One thing you will not hear on tonight’s PBS salute to George Carlin is the seven dirty words you can’t say on television. Which is just fine, according to comic’s comic and Law & Order: SVU star Richard Belzer, who spoke with critics about George Carlin: The Mark Twain Prize last month at the TCA press tour:

I think that I learned a long time ago that if you’re in a church, you know, you don’t do certain things. If you’re in someones home, you don’t do certain things. If the philosophy of the network is not offend people who they think might be offended, I don’t think this hurts this show. George Carlin is so brilliant, his use of language is vast and compelling that a few bleeps might even be enticing. I don’t think it diminishes how great George is, how important the show is and the function that PBS serves over time. I mean, there’s — civility in manners are defined in different ways. If it were up to me, we’d have all the words you’d want, but I am not a network. Was that a good answer?

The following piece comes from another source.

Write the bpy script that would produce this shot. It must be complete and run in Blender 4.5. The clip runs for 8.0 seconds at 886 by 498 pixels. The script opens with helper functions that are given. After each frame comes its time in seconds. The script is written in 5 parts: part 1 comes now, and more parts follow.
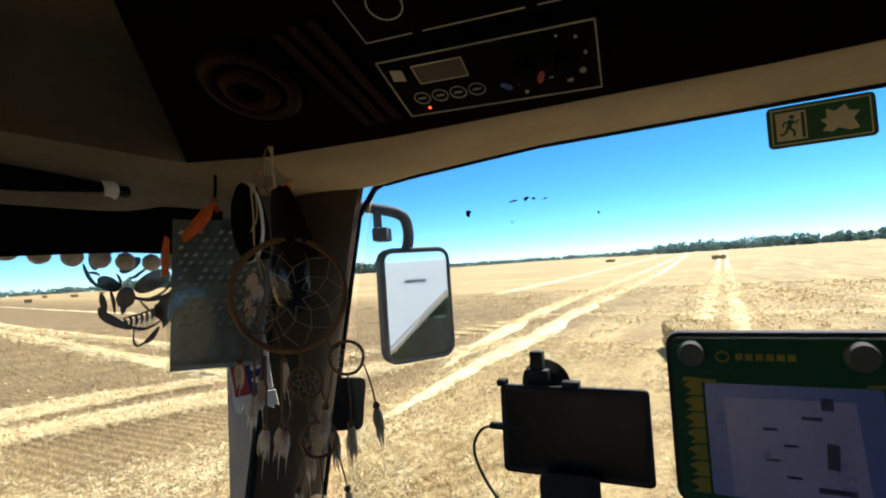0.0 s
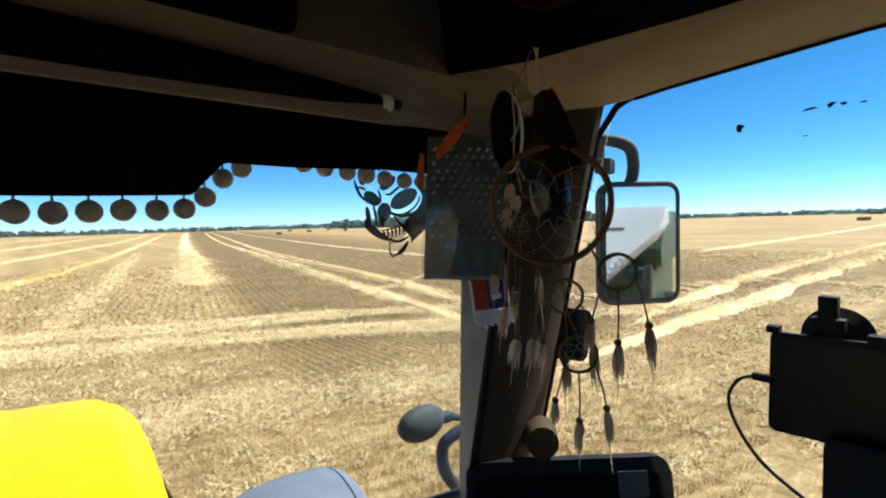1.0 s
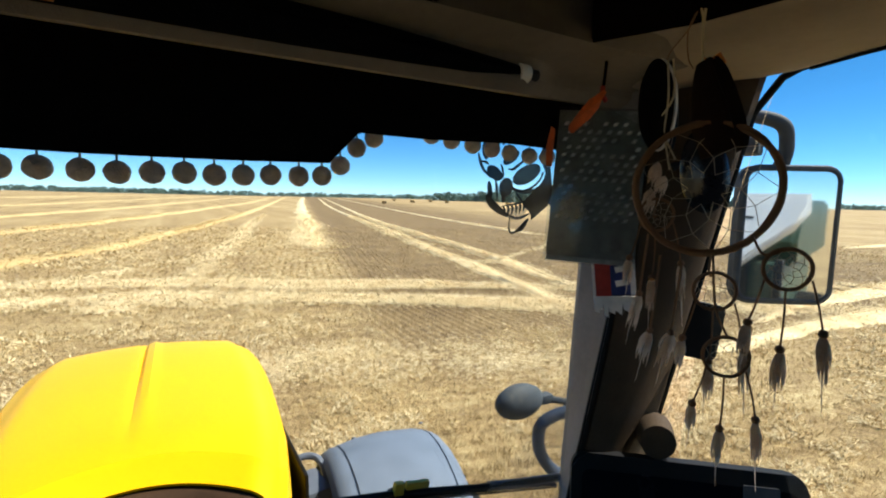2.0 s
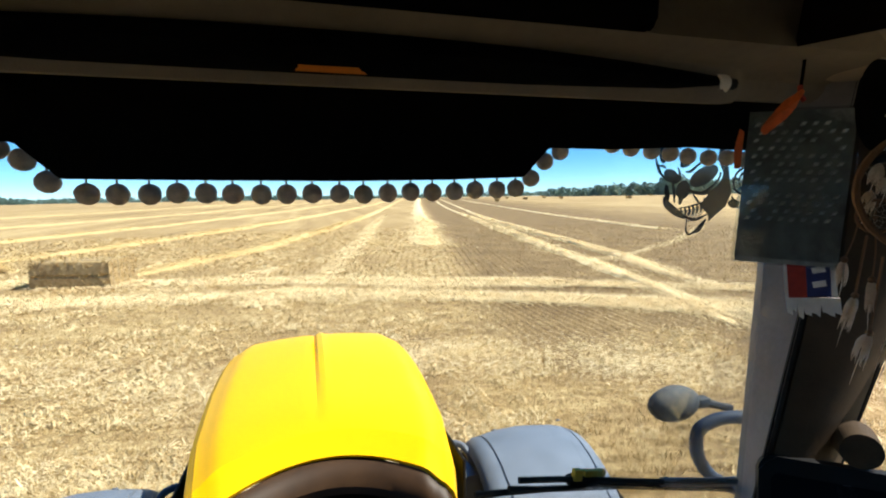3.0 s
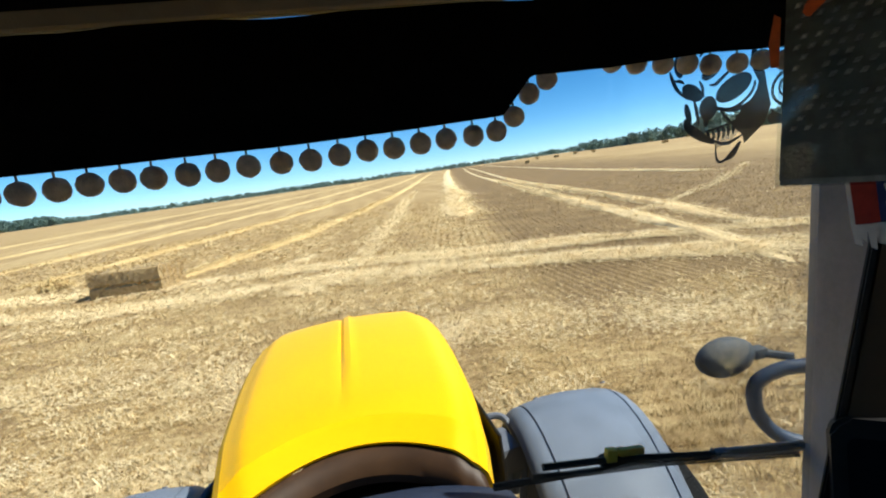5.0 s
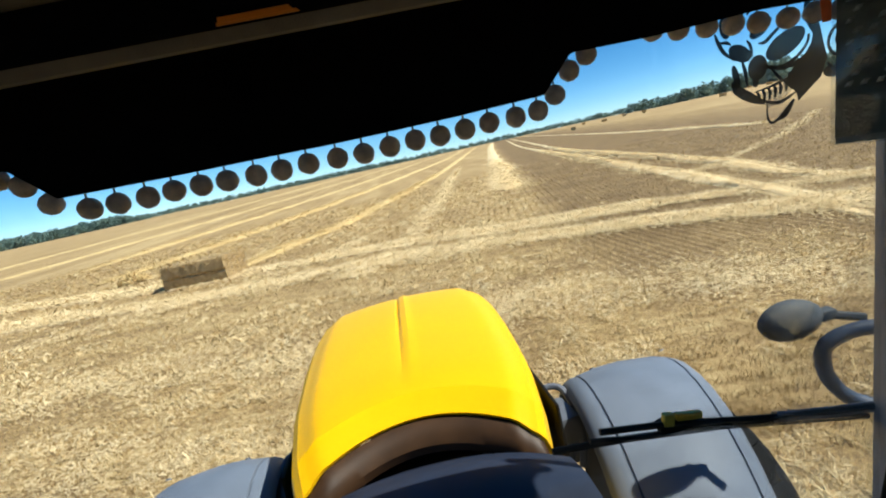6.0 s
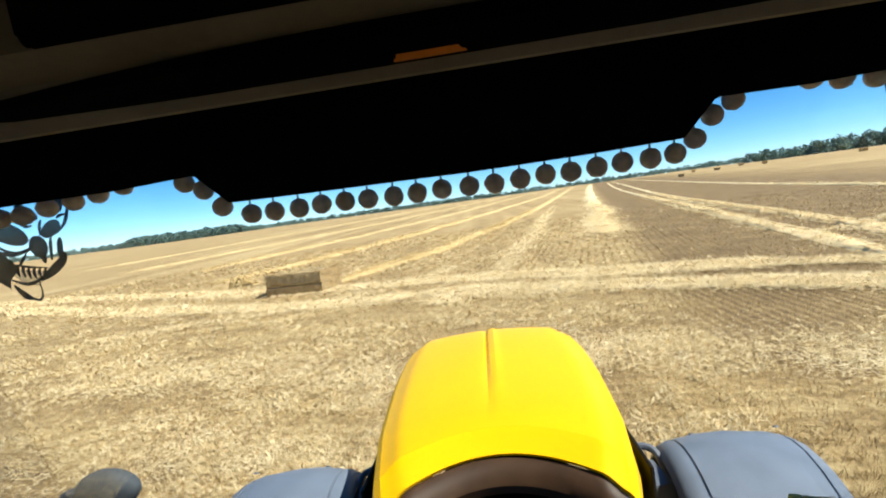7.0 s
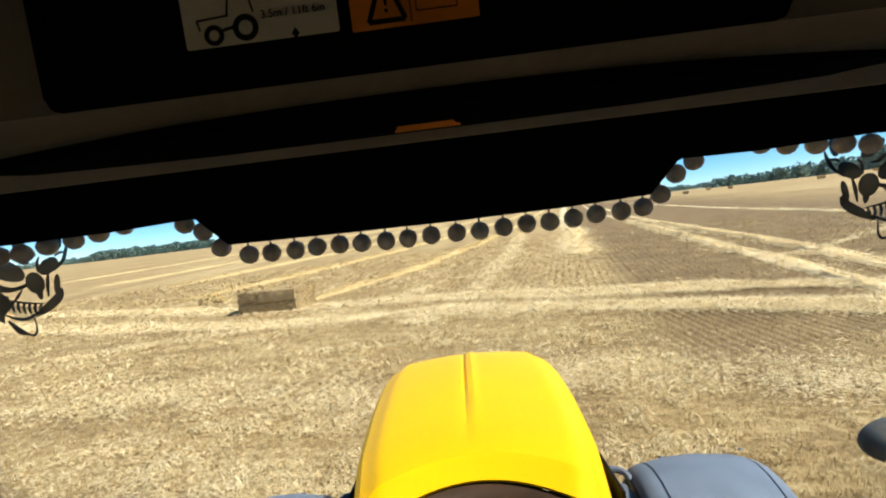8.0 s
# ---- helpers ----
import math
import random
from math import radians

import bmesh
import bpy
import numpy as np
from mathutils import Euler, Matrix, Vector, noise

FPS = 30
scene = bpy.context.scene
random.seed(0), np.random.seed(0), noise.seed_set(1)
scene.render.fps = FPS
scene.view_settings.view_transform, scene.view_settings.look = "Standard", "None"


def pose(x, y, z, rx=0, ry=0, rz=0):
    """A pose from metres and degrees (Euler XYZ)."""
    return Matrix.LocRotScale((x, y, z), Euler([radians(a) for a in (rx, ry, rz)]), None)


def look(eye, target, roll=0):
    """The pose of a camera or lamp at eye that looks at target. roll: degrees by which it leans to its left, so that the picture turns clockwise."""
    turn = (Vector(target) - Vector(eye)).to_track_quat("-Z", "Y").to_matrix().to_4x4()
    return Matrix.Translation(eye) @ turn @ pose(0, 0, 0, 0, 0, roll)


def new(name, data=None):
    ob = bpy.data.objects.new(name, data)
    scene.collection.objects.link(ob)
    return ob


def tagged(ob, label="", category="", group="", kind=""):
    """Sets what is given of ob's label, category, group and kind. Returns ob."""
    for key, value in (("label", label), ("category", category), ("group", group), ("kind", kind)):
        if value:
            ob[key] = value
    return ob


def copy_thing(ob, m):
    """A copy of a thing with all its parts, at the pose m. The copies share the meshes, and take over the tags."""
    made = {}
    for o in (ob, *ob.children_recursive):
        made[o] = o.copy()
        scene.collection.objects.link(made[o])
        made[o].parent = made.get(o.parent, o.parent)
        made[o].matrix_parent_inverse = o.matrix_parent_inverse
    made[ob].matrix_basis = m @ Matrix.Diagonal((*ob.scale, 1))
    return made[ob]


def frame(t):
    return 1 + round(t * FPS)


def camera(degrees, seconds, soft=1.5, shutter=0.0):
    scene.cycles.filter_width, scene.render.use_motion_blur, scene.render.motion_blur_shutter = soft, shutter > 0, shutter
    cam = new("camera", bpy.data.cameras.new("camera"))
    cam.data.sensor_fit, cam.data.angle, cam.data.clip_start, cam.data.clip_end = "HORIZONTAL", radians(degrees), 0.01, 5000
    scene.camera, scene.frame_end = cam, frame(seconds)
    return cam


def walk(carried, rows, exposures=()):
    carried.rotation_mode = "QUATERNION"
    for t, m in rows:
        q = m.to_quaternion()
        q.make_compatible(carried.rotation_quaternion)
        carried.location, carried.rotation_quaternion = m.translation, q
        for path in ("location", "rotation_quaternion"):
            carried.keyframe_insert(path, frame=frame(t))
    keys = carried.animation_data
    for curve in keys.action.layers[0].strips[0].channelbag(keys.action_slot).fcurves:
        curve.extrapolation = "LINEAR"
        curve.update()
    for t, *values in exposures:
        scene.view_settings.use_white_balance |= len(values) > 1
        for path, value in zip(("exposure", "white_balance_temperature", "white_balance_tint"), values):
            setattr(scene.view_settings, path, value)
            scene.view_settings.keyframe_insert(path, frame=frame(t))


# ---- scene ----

Yeah, a very good answer, one worthy of Carlin, who all the comics in tonight’s salute clearly love and revere. Check out the PBS teaser, below:

Carlin, who died last June of heart failure at 71, is the first posthumous Mark Twain award winner. He found out just days before he died that he would be the 11th recipient of the prestigious show business salute. Past recipients have included Richard Pryor, Lily Tomlin, Carl Reiner, Bob Newhart, Billy Crystal and Steve Martin.
The ceremony was held last November, with Belzer, Tomlin, Bill Maher, Jon Stewart, Joan Rivers, Garry Shandling, Margaret Cho and others saluting Carlin at the John F. Kennedy Center for the Performing Arts.

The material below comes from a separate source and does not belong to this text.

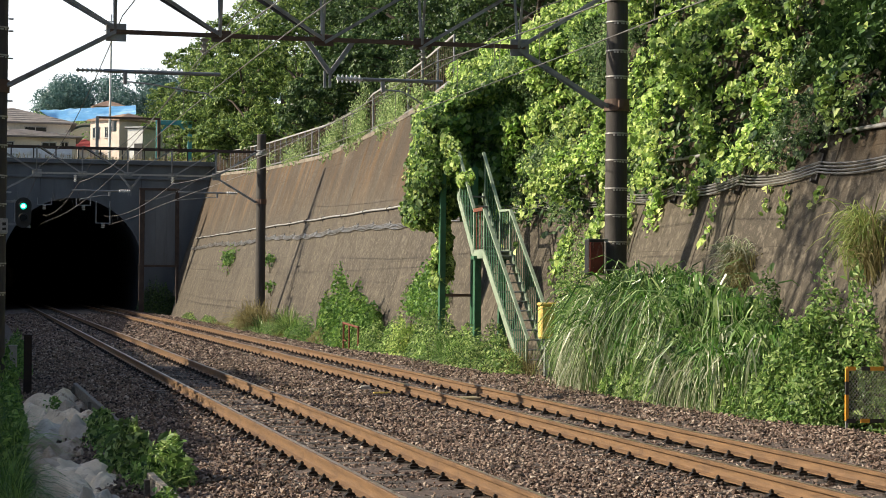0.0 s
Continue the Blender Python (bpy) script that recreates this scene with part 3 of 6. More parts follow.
def make_portal():
    p = thing("tunnel_portal", "dark sooty concrete tunnel portal with an arched mouth", "tunnel portal", kind="structure")
    inner = arch()
    x0, x1, top = -4.0, 14.6, 8.85

    def outward(x, z):
        dx, dz = x - ARCH_X, z - SPRING
        if z <= SPRING:
            return (x1 if dx > 0 else x0, z)
        t = min((x1 - ARCH_X) / dx if dx > 1e-6 else 1e9, (x0 - ARCH_X) / dx if dx < -1e-6 else 1e9, (top - SPRING) / dz if dz > 1e-6 else 1e9)
        return (ARCH_X + dx * t, SPRING + dz * t)
    outer = [outward(*q) for q in inner]
    n = len(inner)
    g = Geo()
    vs = []
    for y in (PORTAL, PORTAL + .9):
        vs += [(x, y, z) for x, z in inner] + [(x, y, z) for x, z in outer]
    fs = [(i, i + 1, n + i + 1, n + i) for i in range(n - 1)] + [(2 * n + n + i, 2 * n + n + i + 1, 2 * n + i + 1, 2 * n + i) for i in range(n - 1)]
    fs += [(2 * n + i, 2 * n + i + 1, i + 1, i) for i in range(n - 1)]
    # corners above the arch
    for cx in (x1, x0):
        k = [i for i in range(n) if abs(outer[i][0] - cx) < 1e-6 and outer[i][1] >= SPRING - 1e-6]
        e = max(k, key=lambda i: outer[i][1])
        o = e + 1 if cx == x1 else e - 1
        j = len(vs)
        vs += [(cx, PORTAL, top)]
        fs.append((n + e, n + o, j) if cx == x1 else (n + o, n + e, j))
    g.add(vs, fs)
    part("portal_wall", g, M_CONC_DARK, p)
    ring = Geo()
    a, b = arch(.0), arch(.42)
    m = len(a)
    ring.add([(x, PORTAL - .05, z) for x, z in a] + [(x, PORTAL - .05, z) for x, z in b] + [(x, PORTAL + .02, z) for x, z in a] + [(x, PORTAL + .02, z) for x, z in b],
             [(i, i + 1, m + i + 1, m + i) for i in range(m - 1)] + [(2 * m + i, 2 * m + i + 1, i + 1, i) for i in range(m - 1)] + [(m + i, m + i + 1, 3 * m + i + 1, 3 * m + i) for i in range(m - 1)])
    part("arch_ring", ring, M_CONC_DARK, p, "slightly raised concrete ring round the mouth")
    part("parapet", Geo().box(((x0 + x1) / 2, PORTAL + .3, 8.92), (x1 - x0, 1.1, .3), .03), M_CONC_DARK, p, "dark concrete parapet")
    part("ledge", Geo().box(((x0 + x1) / 2, PORTAL - .04, 7.95), (x1 - x0, .16, .14), .02), M_CONC_DARK, p)
    for x in np.arange(-2.5, 14, 2.05):
        part("panel_joint", Geo().box((x, PORTAL - .012, 7.3), (.035, .03, 1.1)), M_LINING, p)
    t = Geo()
    ys = [122.6, 160, 240, 400, 640]
    prof = arch()
    k = len(prof)
    for y in ys:
        t.v += [(x + rail_shift(y) - rail_shift(ys[0]), y, z) for x, z in prof]
    for j in range(len(ys) - 1):
        t.f += [(j * k + i, j * k + i + 1, (j + 1) * k + i + 1, (j + 1) * k + i) for i in range(k - 1)]
    t.f.append(tuple((len(ys) - 1) * k + i for i in range(k)))
    part("tunnel_lining", t, M_LINING, p, "black sooty tunnel lining", 40)
    part("tunnel_floor", Geo().box((ARCH_X - .6, 381, -.66), (9.6, 520, .1)), M_LINING, p)
    # steel hangers and insulators over the mouth
    for x in (2.55, 3.9, 6.25, 7.45):
        h = thing("wire_hanger", "steel hanger with an insulator on the portal", "wire hanger", pose(x, PORTAL - .25, 0), group="portal hangers")
        zt = 6.65 if x in (3.9, 6.25) else 6.5
        lo = .42 if x in (3.9, 6.25) else 1.35
        part("bracket", Geo().bar((-.42, 0, zt), (-.42, 0, zt - lo), .05, .05).bar((.42, 0, zt), (.42, 0, zt - lo), .05, .05).bar((-.45, 0, zt - lo), (.45, 0, zt - lo), .05, .05), M_STEEL, h)
        ins = Geo()
        for i in range(3):
            ins.cyl((0, 0, zt - lo - .1 * i - .03), (0, 0, zt - lo - .1 * i - .1), .13, .08, 10)
        part("insulator", ins, M_CERAMIC, h)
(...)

“There was something about this prize that meant something to him,” said Kelly Carlin, George’s daughter and a regular contributor to the Huffington Post. “He did call me when he found out about it,” she told critics last month in L.A. “I think in the last five years he really started to take in that he was the elder statesman of this genre, of these people. He took that seriously. I think he was really getting that, wow, these people really want to honor him in that way.”

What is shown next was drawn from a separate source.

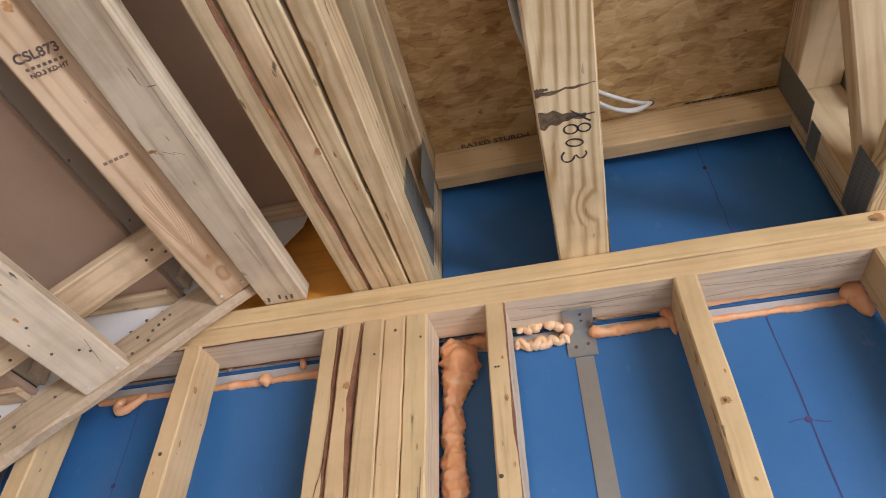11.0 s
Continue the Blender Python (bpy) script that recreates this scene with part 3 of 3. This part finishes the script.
# ---- knots and gouges in the studs ----
def line_strip(name, pts, width, mat, parent, facing="y"):
    """A drawn line: a thin strip a hair proud of its sheet."""
    bm = bmesh.new()
    rows = []
    for i, p in enumerate(pts):
        a, b = Vector(pts[max(0, i - 1)]), Vector(pts[min(len(pts) - 1, i + 1)])
        d = (b - a).normalized()
        side = d.cross(Vector((0, -1, 0) if facing == "y" else (0, 0, -1) if facing == "z" else (-1, 0, 0))).normalized() * width / 2
        w = 0.75 + 0.5 * noise.noise((i * 0.9, width * 999, 1))
        rows.append((bm.verts.new(Vector(p) - side * w), bm.verts.new(Vector(p) + side * w)))
    for (a, b), (c, d) in zip(rows, rows[1:]):
        bm.faces.new((a, b, d, c))
    return part(name, bm, mat, parent)



KNOT = sheet("knot_wood", (0.43, 0.20, 0.07), (0.58, 0.33, 0.135), 90.0, 0.8, 260.0, 0.6)
KNOTDARK = sheet("dark_knot", (0.13, 0.08, 0.055), (0.27, 0.17, 0.11), 160.0, 0.8, 260.0, 0.6)
GOUGE = sheet("gouge", (0.42, 0.18, 0.055), (0.62, 0.34, 0.13), 90.0, 0.9, 260.0, 0.8)


def blot(parent, x, y, z, axis, wide, tall, seed, mat):
    """A flat ragged mark, knot or gouge, on a face of its parent; tall: along the grain."""
    bm = bmesh.new()
    vs = []
    for k in range(20):
        a = 2 * math.pi * k / 20
        r = 1 + (0.35 if mat is KNOTDARK else 0.6) * noise.noise((math.cos(a) * 2.6, math.sin(a) * 2.6, seed * 3.7))
        vs.append(bm.verts.new((r * wide * math.cos(a), r * tall * math.sin(a), 0)))
    bm.faces.new(vs)
    n, up = Vector(axis), Vector((0, 1, 0))
    m = Matrix((up.cross(n), up, n)).transposed().to_4x4()
    m.translation = (x, y, z)
    return part("gouge" if mat is GOUGE else "knot", bm, mat, parent, "", m)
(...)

Kelly told critics it was pretty cool to grow up in the ’60s and ’70s as George Carlin’s daughter. Although her dad was part of the culture, “he was a rock-and-roll stand-up,” she said. “He was part of a counter culture. Our life was pretty insane and crazy, but at the same time, it was a lot of fun.”
Belzer told critics there were maybe five comedians (he mentioned Lenny Bruce and Richard Pryor) who were in Carlin’s league in terms of influence and longevity. “We only aspire to reach certain peaks of the heights that they scaled,” he said. Asking who the next Carlin might be was like asking “Who is the next Rembrandt? Who is the next Miles Davis? It’s very hard to get that stature,” said Belzer.
Chris Rock might be considered in that league some day, he suggested. “George’s body of work, the permutations he went through, coming on first with the suit and tie and being this kind of straight — not straight, he was never straight laced, but you have this kind of a conventional look and then he progressed and evolved into his other characters and over time he was reflective of the culture. He was a little bit ahead of everyone else in terms of language and what you could talk about.”
The other cool revelation in tonight’s salute is how generous and encouraging Carlin was of other comics. If you have spent five minute inside a comedy club, you’ll know this is not always the case. Comics eat other comics for breakfast.
Yet listen to Garry Shandlings’ story about seeking out Carlin and how the great comic took the time to give him notes. Carlin also reached out to Lewis Black, calling him at home to offer encouragement. Belzer said Carlin was responsible for booking him on The Tonight Show at a time when the edgy New York comic was banned from the NBC showcase. “George was someone who wasn’t threatened by talent or by other people,” said Belzer, who described him as “a rare thing in show business, just an incredibly unselfish guy who, you know, we miss greatly. But also, not just for his work, but on a very heavy personal level too.”
That affection comes out on the 90-minute special, which starts at 9 p.m. tonight on WNED and other PBS affiliates.